Inspired by the 'subversiveness' of the spirit of the conference, Ross has chosen to do something...well, different, in terms of the keynote speaker. The journey into this research has just begun, and he needs a white rabbit to guide him through the looking glass... This project is as much about the histories and ontologies of museums, as much as digital heritage. He is troubled by the way digitality has troubled the fundamental aspects of the museum - of trust, of authenticity, of authority, of credibility, truth and accuracy. What are the rules?
We trust museums. They don't lie or get things wrong. Why do we trust them, however? They have evidence, academic credentials, labels that use big words. It's hard to dissociate museums from the development of other academic institutions. Museums are honest and reliable. They're filled with stuff - genuine objects which show us and tell us stories. Empiricism was the tennet of truth with which the museum, in all it's materiality, grew up. Museums meet society's need for tangible evidence, and they do so with ethical frameworks, principles which they operate by. All of these things come together to create that trusted institution that we call the museum.But what would happen if we didn't trust the Museum? Surely that would be an impossibility? But the digital world, that of Baudrillard's simulacra, disturbs and discomforts many of these fundamental laws. It operates in 000000 and 111111, creates replicas, virtual objects, which are fluid and editible. And yet at times we trust them. In interactives, in websites, in projects such as Google Art Project, we engage with objects, and trust them. But we are, at the same time, aware that there is an uncanny ambiguity, a constant state of flux in which information can be constantly edited. The stability of the trustworthy museum seems, therefore, threatened.

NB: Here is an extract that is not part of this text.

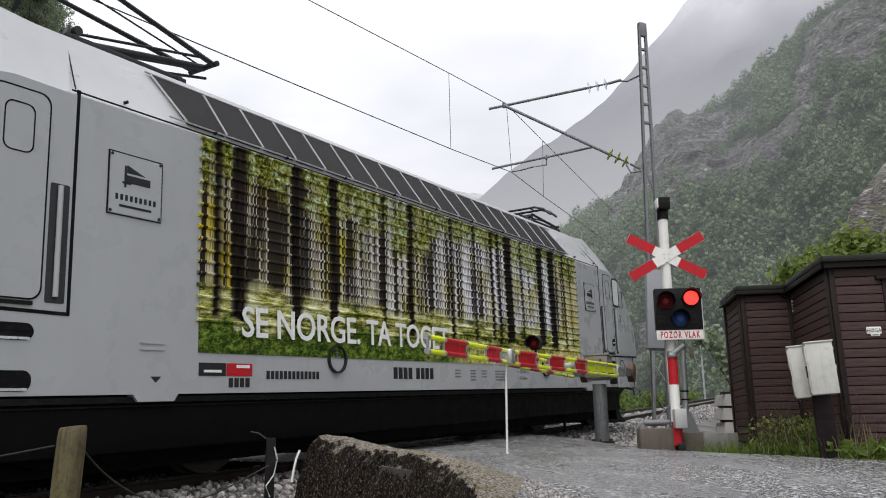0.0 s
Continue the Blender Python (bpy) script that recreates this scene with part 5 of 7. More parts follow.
    # small white name plate
    bm = bmesh.new()
    box(bm, (0.42, -0.026, 1.845), (0.165, 0.008, 0.085), 0.003)
    box(bm, (0.43, -0.026, 1.79), (0.10, 0.008, 0.03), 0.002)
    plate = part("name_plate", bm, M_WHITE, top, "small white plate with grey letters", front)
    bm = bmesh.new()
    box(bm, (0.43, -0.032, 1.79), (0.07, 0.004, 0.012))
    part("bars", bm, M_INKGREY, plate)
    lettering("words", "HØGA", 0.062, M_INKGREY, plate, pose(0.42, -0.031, 1.824), 0.001, "grey capital letters", "CENTER", 0.86, 1.05, 0.001)
    # stains of white on the deep part's side wall
    bm = bmesh.new()
    for i in range(4):
        box(bm, (W1 - 0.035, -0.16, 2.48 - 0.045 * i), (0.004, 0.02, 0.022))
        box(bm, (W1 - 0.035, -0.20, 2.47 - 0.045 * i), (0.004, 0.015, 0.02))
    part("paint_marks", bm, M_WHITE, top, "faint white marks on the boards")


shed()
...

Should we, then, remove computers and the digital world from the museum? Of course, not - it has enabled the museum to expand beyond its walls, to become dynamic and engaging, to entangle itself in social worlds which have not previously responded. It's something of a paradox that slippery, uncertain digitality, has such an important role to play in the museum. So what does this mean? Does 'trust' require a new definition? Are museums, in fact, not predicated on trust? Are there other aspects of museum practice which are more about make-believe and the suspension of disbeleif? Is there a place for metaphor, for theatre, for storytelling, for show - all of it meticulously evidenced? Can we trust the unreal?
Museums have long presented replicas, models - and over time, these develop their own authenticity, a different kind of genuineness. Institutions, such as the Getty Museum and the Eden Project, are immersive, theatrical illusions - simulations, imitations, the value of which we would never question. Virtual reality projects can move and inspire by creating an insubstantial past in pixels, or watching the development of a city now ruined.

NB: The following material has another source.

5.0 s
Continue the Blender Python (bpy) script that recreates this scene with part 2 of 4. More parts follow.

The last point, however, is the hardest. What happens when the museum engages with irony and fiction to illustrate the real? Figuration, opposition. What is their role in the museum? The Danish Media Museum plays an ironic, knowing joke, by presenting the visitor with a typewriter to give their response. And it works, through it's intentional clumsiness. We can learn from this, and we often trust it - perhaps more so, I would argue, for the person who knows that what they do is make-beleive, is the person we rely on to tell us another kind of truth.
Does this really work? Does illusion, metaphor, play, theatre, have a value? Ross thinks that there's another route to 'authenticity' and truth, which comes from a place other than empiricism, and evidence. This is a place of performance, of make beleive. Alice returned to a place of 'dull reality' - she realised that she had to grow up. But she never really left behind the 'dream of Wonderland,' which she knew would always be there.
Museums, Ross says, can be that dream, that place in which we can reflect upon authenticity. But, Jez Collins asks, who are the gatekeepers? Who chooses how you can enter Wonderland and when? What about seriousness, and subjects of trauma and moral complexity? What do we do then? These questions are hard ones to answer, and perhaps they are one of the reasons why museums have often been afraid to tackle Wonderland.
I certainly think that the cartography of this place is worth exploring, if we are prepared to accept the world as something subjective and shifting. If we're prepared to accept 'the truths of life's fictions', a Trinh once said, then we can still give those fictions veracity. This is true of all elements of life - and museum practitioners, audiences, academics, need to, perhaps, learn to accept, and be confident the value of the extraordinary.
Thank you, Ross. We want to follow the Rabbit, through the Looking Glass, for many years to come.